Rows from a dataset of clips and code
** begin **

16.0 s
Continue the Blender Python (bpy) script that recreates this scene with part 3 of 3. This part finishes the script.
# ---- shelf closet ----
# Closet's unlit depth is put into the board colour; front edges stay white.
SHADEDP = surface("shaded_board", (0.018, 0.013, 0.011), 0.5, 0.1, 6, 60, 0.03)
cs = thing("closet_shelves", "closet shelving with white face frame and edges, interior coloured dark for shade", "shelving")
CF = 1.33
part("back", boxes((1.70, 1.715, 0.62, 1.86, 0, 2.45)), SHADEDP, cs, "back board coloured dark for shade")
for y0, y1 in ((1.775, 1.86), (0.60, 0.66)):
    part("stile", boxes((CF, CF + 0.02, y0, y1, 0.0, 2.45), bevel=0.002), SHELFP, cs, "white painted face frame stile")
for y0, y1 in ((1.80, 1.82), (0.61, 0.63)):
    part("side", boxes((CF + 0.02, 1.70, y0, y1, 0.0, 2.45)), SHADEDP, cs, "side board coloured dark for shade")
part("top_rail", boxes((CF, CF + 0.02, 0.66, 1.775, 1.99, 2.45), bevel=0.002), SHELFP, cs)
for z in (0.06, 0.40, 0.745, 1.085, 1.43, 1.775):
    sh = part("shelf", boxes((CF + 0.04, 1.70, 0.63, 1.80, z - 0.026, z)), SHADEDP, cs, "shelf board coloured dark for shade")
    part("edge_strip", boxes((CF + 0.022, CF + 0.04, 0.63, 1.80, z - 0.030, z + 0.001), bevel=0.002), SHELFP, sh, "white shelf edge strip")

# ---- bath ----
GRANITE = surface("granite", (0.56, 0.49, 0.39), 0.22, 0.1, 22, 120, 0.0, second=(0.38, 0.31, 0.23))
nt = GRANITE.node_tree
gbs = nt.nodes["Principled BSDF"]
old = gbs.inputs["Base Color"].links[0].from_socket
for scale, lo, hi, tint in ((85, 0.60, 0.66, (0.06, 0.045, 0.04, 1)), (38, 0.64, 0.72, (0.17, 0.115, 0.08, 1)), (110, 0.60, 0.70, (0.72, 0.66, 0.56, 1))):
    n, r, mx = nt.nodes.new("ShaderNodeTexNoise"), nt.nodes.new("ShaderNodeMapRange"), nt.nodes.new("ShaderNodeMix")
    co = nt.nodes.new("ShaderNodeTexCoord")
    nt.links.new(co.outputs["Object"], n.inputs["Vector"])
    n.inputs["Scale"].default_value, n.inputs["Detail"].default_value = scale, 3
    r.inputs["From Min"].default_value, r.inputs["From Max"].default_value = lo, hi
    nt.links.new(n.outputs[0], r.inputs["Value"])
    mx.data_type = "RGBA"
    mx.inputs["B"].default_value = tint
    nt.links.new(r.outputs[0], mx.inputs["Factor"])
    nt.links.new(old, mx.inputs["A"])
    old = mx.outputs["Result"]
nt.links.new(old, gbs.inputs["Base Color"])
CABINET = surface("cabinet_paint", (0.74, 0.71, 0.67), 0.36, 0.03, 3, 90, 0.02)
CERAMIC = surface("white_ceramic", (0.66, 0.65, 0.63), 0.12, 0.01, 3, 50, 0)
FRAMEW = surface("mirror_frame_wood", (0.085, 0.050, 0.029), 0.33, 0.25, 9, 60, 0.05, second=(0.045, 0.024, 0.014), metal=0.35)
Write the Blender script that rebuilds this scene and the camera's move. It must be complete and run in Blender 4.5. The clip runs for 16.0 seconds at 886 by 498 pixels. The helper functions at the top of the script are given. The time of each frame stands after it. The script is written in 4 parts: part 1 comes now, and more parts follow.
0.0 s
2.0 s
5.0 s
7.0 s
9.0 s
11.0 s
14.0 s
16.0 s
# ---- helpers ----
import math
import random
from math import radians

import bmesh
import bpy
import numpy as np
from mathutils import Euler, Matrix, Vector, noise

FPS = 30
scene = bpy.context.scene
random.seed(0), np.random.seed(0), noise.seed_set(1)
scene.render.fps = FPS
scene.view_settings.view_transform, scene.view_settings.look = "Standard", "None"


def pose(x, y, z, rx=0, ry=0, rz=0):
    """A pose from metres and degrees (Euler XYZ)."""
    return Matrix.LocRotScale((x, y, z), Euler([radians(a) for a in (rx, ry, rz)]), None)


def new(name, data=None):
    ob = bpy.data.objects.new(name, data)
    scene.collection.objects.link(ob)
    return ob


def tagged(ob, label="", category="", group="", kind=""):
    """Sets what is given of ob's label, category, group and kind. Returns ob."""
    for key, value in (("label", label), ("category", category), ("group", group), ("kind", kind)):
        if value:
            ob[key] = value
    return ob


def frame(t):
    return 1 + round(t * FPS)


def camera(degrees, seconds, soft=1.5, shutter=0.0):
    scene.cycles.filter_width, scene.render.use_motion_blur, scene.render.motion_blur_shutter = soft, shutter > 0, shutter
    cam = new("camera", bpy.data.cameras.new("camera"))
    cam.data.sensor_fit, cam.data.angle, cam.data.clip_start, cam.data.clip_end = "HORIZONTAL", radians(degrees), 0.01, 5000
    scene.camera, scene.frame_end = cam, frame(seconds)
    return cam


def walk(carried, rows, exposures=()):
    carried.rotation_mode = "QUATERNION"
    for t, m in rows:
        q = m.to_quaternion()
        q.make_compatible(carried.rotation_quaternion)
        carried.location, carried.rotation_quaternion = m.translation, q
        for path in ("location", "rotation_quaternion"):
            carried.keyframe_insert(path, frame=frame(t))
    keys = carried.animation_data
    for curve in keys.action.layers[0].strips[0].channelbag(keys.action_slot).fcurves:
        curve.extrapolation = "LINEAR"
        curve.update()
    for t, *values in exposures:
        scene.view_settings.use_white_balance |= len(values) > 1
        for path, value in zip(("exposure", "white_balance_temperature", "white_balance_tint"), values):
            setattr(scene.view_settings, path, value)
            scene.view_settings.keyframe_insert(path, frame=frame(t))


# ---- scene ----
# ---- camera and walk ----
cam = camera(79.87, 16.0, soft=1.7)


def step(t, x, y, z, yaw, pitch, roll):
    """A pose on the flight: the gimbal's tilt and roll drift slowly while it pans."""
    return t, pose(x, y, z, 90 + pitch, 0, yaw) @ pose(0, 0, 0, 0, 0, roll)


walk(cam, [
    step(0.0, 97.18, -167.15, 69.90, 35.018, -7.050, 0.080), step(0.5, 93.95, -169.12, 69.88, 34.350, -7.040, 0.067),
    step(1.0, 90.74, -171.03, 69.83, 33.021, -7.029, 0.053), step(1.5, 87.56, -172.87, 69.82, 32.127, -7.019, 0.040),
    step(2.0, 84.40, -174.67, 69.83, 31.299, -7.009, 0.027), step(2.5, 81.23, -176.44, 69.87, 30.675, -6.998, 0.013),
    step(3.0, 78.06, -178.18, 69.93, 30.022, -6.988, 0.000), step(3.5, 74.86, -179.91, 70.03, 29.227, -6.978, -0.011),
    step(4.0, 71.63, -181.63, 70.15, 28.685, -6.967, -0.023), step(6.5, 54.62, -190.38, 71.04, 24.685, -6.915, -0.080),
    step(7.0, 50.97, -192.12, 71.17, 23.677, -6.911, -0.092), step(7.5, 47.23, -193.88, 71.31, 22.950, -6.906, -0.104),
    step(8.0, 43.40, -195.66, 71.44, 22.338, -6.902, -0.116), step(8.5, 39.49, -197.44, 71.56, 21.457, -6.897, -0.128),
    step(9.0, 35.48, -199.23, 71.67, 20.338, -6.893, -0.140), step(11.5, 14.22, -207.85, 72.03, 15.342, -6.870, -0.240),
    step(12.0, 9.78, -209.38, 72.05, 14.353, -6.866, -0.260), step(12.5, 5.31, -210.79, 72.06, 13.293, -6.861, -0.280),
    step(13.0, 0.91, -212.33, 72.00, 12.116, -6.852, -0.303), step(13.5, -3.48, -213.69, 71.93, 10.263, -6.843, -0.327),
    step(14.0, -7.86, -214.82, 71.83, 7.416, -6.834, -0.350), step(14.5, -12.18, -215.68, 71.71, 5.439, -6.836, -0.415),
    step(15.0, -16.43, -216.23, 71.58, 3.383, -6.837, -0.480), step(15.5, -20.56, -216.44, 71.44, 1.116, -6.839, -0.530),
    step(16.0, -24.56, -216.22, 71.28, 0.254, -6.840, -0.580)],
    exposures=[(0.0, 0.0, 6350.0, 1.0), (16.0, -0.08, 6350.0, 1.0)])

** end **

Exercise objective - Exactly the lines from the line containing "random.seed(0), np.random.seed(0), noise.seed_set(1)" to the line containing "for key, value", both included, are to be set down; no other line belongs in the answer.

Reply to the task -
random.seed(0), np.random.seed(0), noise.seed_set(1)
scene.render.fps = FPS
scene.view_settings.view_transform, scene.view_settings.look = "Standard", "None"


def pose(x, y, z, rx=0, ry=0, rz=0):
    """A pose from metres and degrees (Euler XYZ)."""
    return Matrix.LocRotScale((x, y, z), Euler([radians(a) for a in (rx, ry, rz)]), None)


def new(name, data=None):
    ob = bpy.data.objects.new(name, data)
    scene.collection.objects.link(ob)
    return ob


def tagged(ob, label="", category="", group="", kind=""):
    """Sets what is given of ob's label, category, group and kind. Returns ob."""
    for key, value in (("label", label), ("category", category), ("group", group), ("kind", kind)):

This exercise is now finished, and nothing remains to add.